President Xi the Key to China's Destiny
A Quick Note: Enclosed is a brief excerpt from my AFR column this weekend (click on that link to read it). For some reason, quite a few people have contacted me saying they loved it. It's funny because it is very hard for me to predict how folks react to my columns, and which ones will really rip. This column does include a letter I received from the Prime Minister, Scott Morrison, last week about my preceding column on fiscal/monetary policy fusion. So perhaps that is what got people going. My process for writing these pieces is generally very simple. I wake-up early every Friday morning, and without having thought much about what I am going to submit, just start writing, stream-of-conscious like, for about an hour. An easy column takes an hour---a harder one two to three. I would say that 80-90% of columns fall into the easy category. Anyway, enclosed is an excerpt:
The sharp deterioration in relations between Australia and China is regrettable but also entirely expected. For the best part of a decade this column has asserted that China and the Western world are on a collision course for conflict. This was not a fashionable view back in 2013 when the Asian Century paradigm was in full-flight.

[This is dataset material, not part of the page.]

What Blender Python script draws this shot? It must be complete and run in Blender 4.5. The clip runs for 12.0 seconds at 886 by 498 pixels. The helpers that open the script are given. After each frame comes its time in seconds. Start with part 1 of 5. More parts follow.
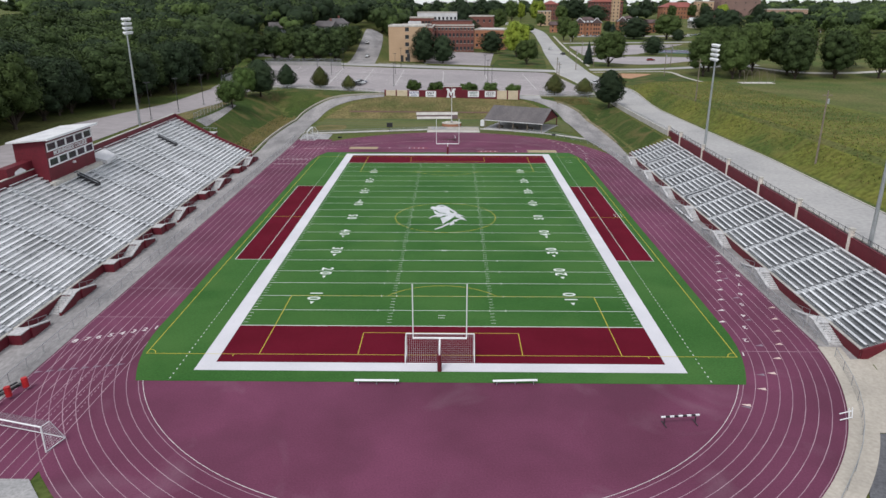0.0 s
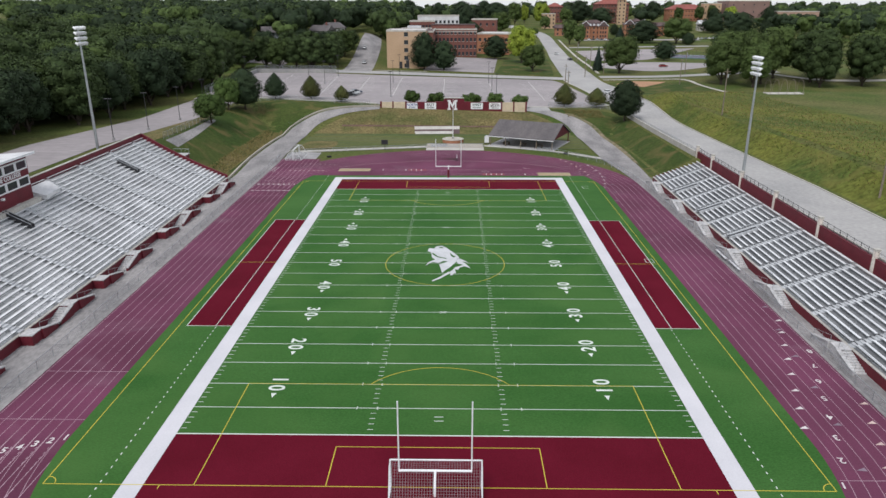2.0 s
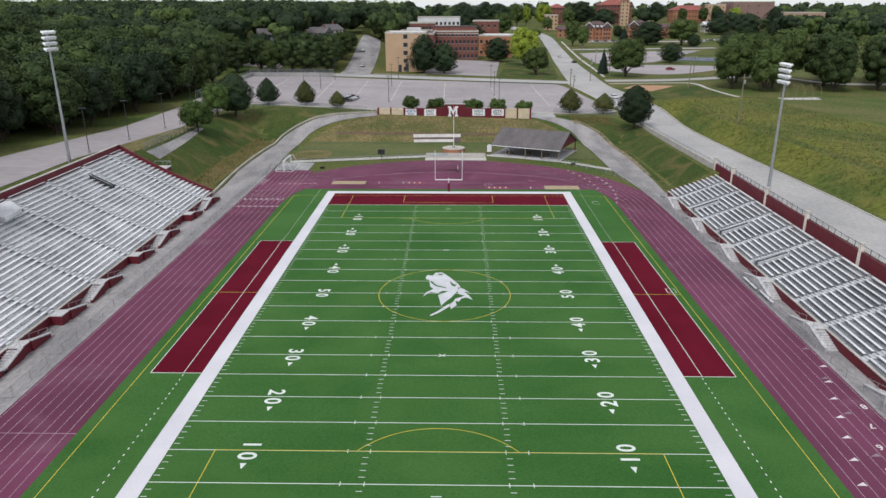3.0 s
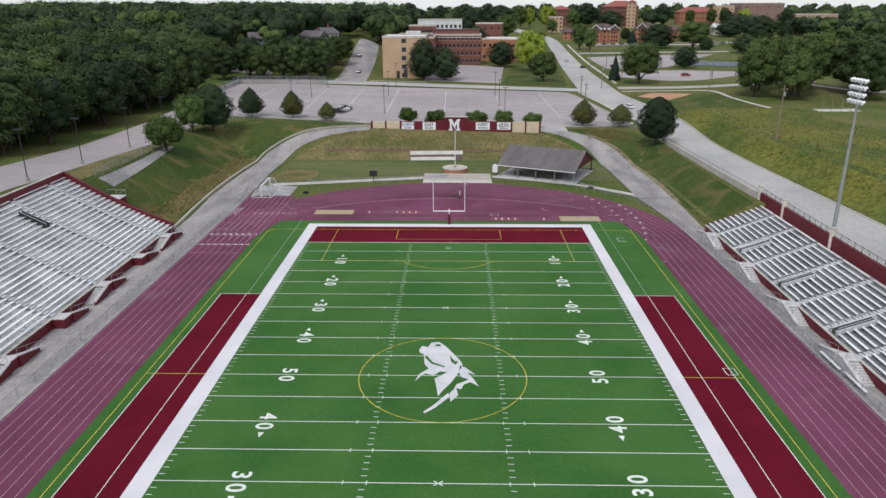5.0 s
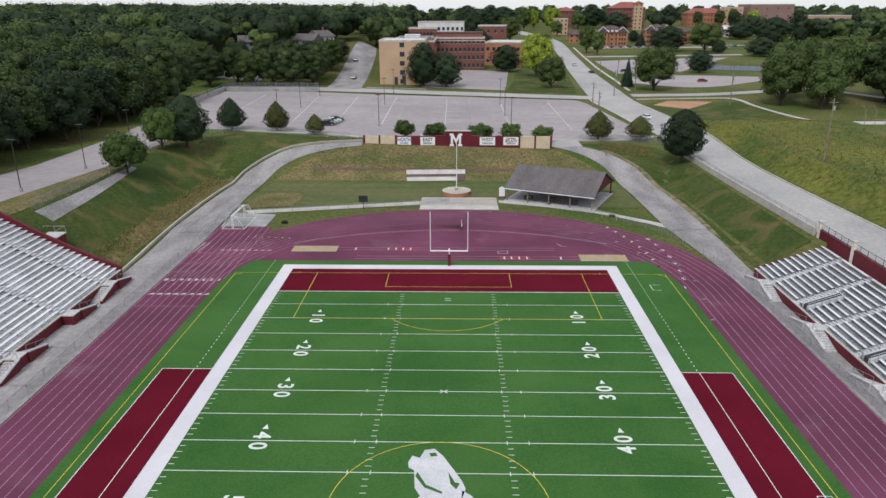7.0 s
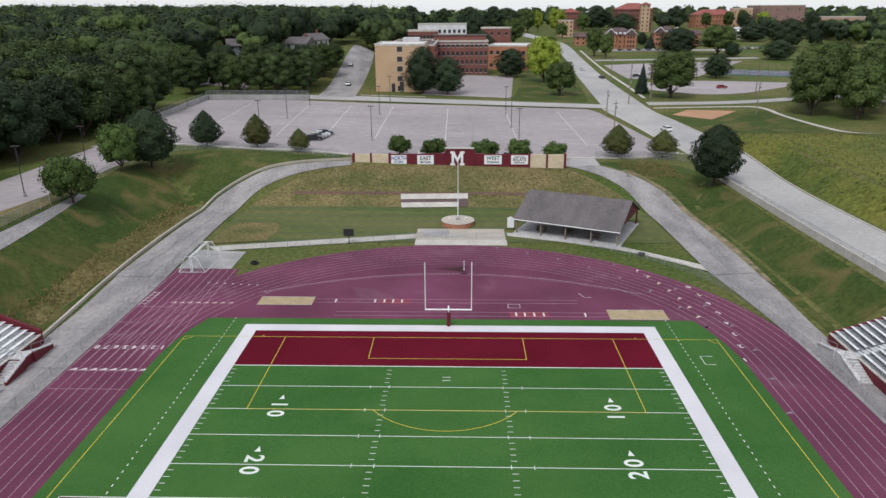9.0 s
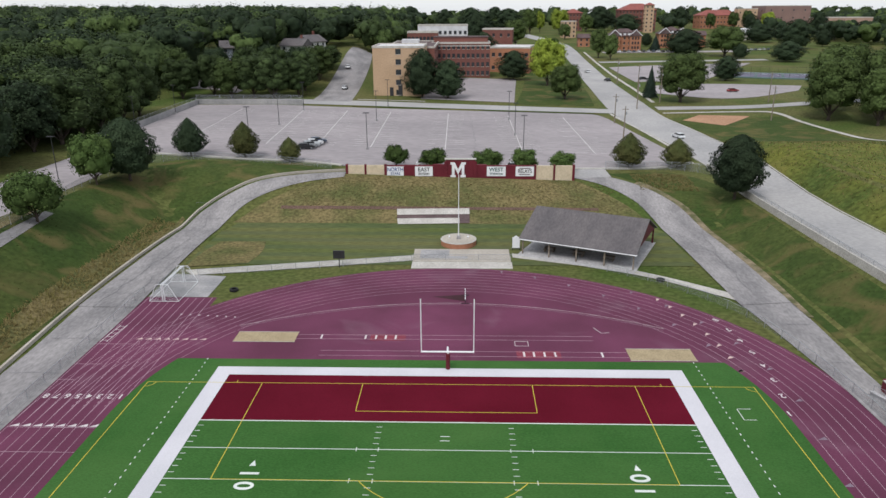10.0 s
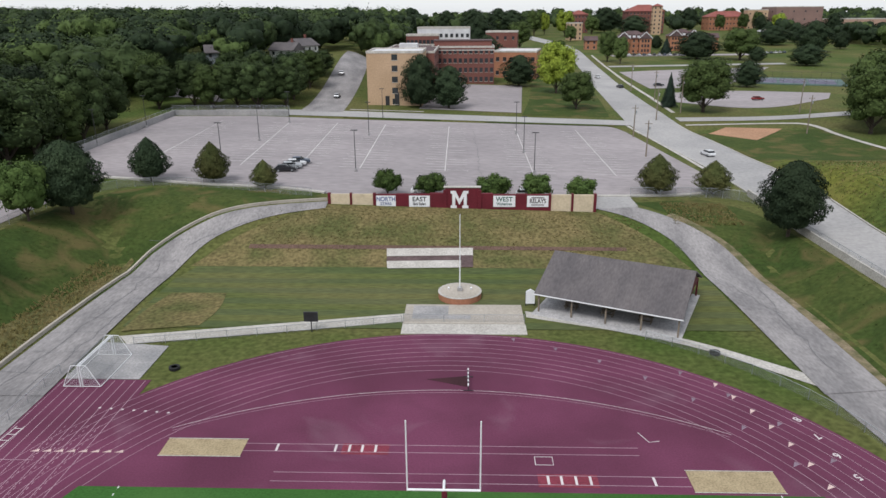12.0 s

The probabilities of economic and military conflict have escalated under the current regime, which cannot be judged according to a rational, profit-maximising Western calculus. Rather, China’s actions can only be understood through the prism of President Xi Jinping’s Marxist-Leninist framework, which he describes as “socialism with Chinese characteristics”.
Xi believes conflict between capitalism and Chinese socialism is inescapable, and he has been diligently preparing for this contingency since he came to power. To properly divine our destiny, one must come to grips with the essence of the man who will exert enormous influence over the distribution of possible outcomes.
Xi is a brilliant yet fatalistic princeling-politician, who was arrested alongside his father, the Communist Party’s former vice chair and propaganda chief, as a teen during the cultural revolution, and whose sister was tragically murdered by revolutionaries at the time.
The sense of destiny derives from the fact that Xi has risen from being an ostracised outcast who lived in a cave and laboured in a work-camp to become the unalloyed, paramount autocrat leading the most populous, and second most powerful, nation on earth (after applying to rejoin the party ten times).
With presidential term limits and all threats to succession ruthlessly eliminated, “Xi Jinping Thought” enshrined in the party’s constitution, and the mantle of the “People’s Leader” bequeathed by the politburo for the first time since Mao, Xi is now unambiguously the most powerful person on the planet.
This extraordinary ascension has left him with an understandably ideological conviction that under his leadership Chinese socialism will prevail in its existential battle with capitalism, even if the logic as to precisely what warrants this determinism lacks articulation, and could indeed be fatally flawed. Prescient or otherwise, Xi’s life is emphatically committed to the fight.
The evidence thus far validates our long-held projection—informed by numerous China advisers—that our globalised and interconnected world is cleaving into two decoupled camps: one dominated by Western liberal-democracies competing against another Sino-led bloc populated by weaker developing nations and authoritarian states.
When I asked professor Hugh White about the risk of war between China and the US back in 2012, he handicapped the probability at around 10 per cent. Interviewing Dr John Lee, who is one of our advisers, for the Portfolio Construction Forum recently, he lifted that to a terrifying 50 per cent, which accords with our assessment.
Another national security expert, Professor Rory Medcalf (also an adviser), was of a similar mind when asked the same question at this forum. Neither is calling for World War III, but rather quantifying the realistic risk of a lower-intensity kinetic conflagration breaking out in the South China Sea or over Taiwan as a result of some kind of miscalculation. Undoubtedly, the election of Joe Biden, who is less capricious than his mercurial predecessor, does ameliorate the prospect of such misunderstandings materialising.
While prime minister Scott Morrison is arguably right in not acquiescing to our largest trading partner in the face of unprecedented economic coercion, many Chinese-Australians feel we have been vilifying their country for years over human rights abuses and the single-party state’s democratic deficiencies. From their vantage, the kerfuffle over the foreign ministry tweet is simply a bit of give and take that does not remotely approach any parity.
The nuance is that Morrison understands that our friends up north only respect and respond to actions. Words mean naught to the Middle Kingdom, which is why she is so loose with them. There is, therefore, a case to be made that the resolve he has displayed to date goes some way towards establishing firmer foundations for a functional and respectful trading relationship while acknowledging irreconcilable differences in each nation’s values and political approaches.